Restate exactly the lines that run from the start of the records below to the line containing "pale wooden peg", counting both ends, and nothing else; pictures stay out.
** start of TASK MATERIAL **
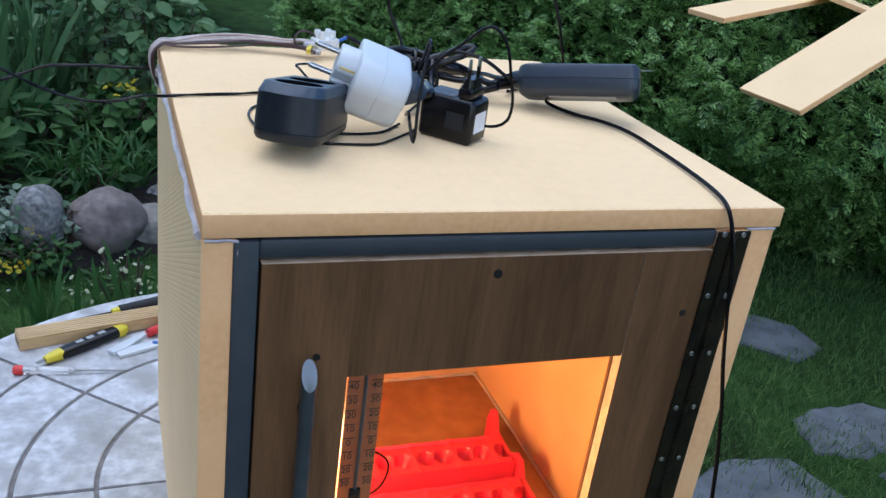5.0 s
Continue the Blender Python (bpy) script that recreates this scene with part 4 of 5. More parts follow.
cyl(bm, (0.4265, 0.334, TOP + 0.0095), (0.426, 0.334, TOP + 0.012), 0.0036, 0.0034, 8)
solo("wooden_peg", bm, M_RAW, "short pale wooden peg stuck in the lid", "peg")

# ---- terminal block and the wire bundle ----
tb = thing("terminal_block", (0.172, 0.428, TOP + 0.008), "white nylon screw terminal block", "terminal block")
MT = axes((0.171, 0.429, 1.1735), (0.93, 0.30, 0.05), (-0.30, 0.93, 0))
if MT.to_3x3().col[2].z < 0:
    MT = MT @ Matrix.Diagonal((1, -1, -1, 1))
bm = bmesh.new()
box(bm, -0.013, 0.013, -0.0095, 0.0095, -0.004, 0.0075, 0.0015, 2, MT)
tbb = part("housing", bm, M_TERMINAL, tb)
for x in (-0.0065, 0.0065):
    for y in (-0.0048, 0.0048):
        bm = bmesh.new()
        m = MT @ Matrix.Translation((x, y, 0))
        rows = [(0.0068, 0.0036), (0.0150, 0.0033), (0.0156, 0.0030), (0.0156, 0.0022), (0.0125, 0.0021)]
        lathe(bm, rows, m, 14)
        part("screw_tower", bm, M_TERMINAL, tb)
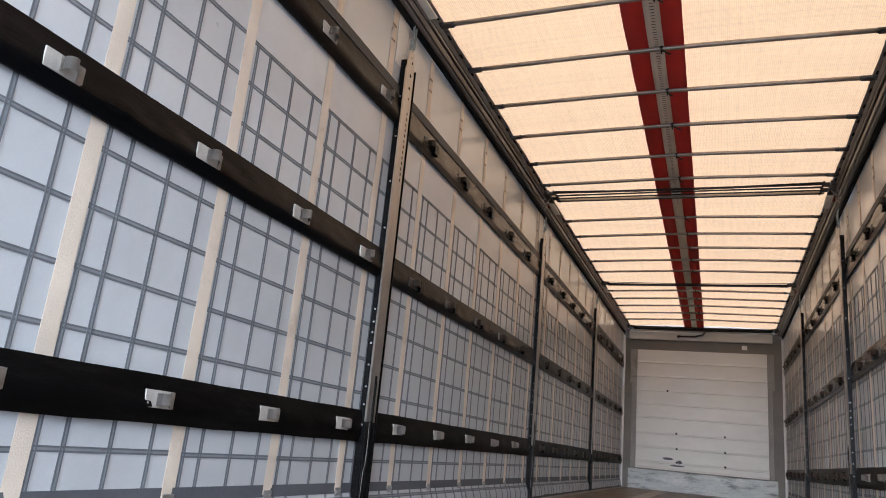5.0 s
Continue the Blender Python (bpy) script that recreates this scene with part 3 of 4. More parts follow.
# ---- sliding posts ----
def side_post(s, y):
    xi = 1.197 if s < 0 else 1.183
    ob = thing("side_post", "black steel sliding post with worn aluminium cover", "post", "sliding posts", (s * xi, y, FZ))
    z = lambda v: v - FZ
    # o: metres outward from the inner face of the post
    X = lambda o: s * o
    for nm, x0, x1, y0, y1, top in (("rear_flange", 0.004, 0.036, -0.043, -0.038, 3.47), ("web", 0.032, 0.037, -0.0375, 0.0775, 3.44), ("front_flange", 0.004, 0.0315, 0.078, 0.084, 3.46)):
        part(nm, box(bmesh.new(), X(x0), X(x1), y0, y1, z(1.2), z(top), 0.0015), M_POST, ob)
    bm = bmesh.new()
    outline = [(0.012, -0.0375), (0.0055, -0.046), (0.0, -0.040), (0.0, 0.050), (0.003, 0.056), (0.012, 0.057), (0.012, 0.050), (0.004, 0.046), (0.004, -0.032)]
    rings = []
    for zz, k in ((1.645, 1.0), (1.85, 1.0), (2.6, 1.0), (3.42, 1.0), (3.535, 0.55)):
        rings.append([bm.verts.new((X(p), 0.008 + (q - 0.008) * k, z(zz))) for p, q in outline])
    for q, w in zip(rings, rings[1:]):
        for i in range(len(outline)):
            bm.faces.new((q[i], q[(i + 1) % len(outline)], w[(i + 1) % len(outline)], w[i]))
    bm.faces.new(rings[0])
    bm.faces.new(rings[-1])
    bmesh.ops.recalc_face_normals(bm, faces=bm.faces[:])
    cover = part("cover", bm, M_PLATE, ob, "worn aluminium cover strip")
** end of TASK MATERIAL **
◆ THE SOLUTION
5.0 s
Continue the Blender Python (bpy) script that recreates this scene with part 4 of 5. More parts follow.
cyl(bm, (0.4265, 0.334, TOP + 0.0095), (0.426, 0.334, TOP + 0.012), 0.0036, 0.0034, 8)
solo("wooden_peg", bm, M_RAW, "short pale wooden peg stuck in the lid", "peg")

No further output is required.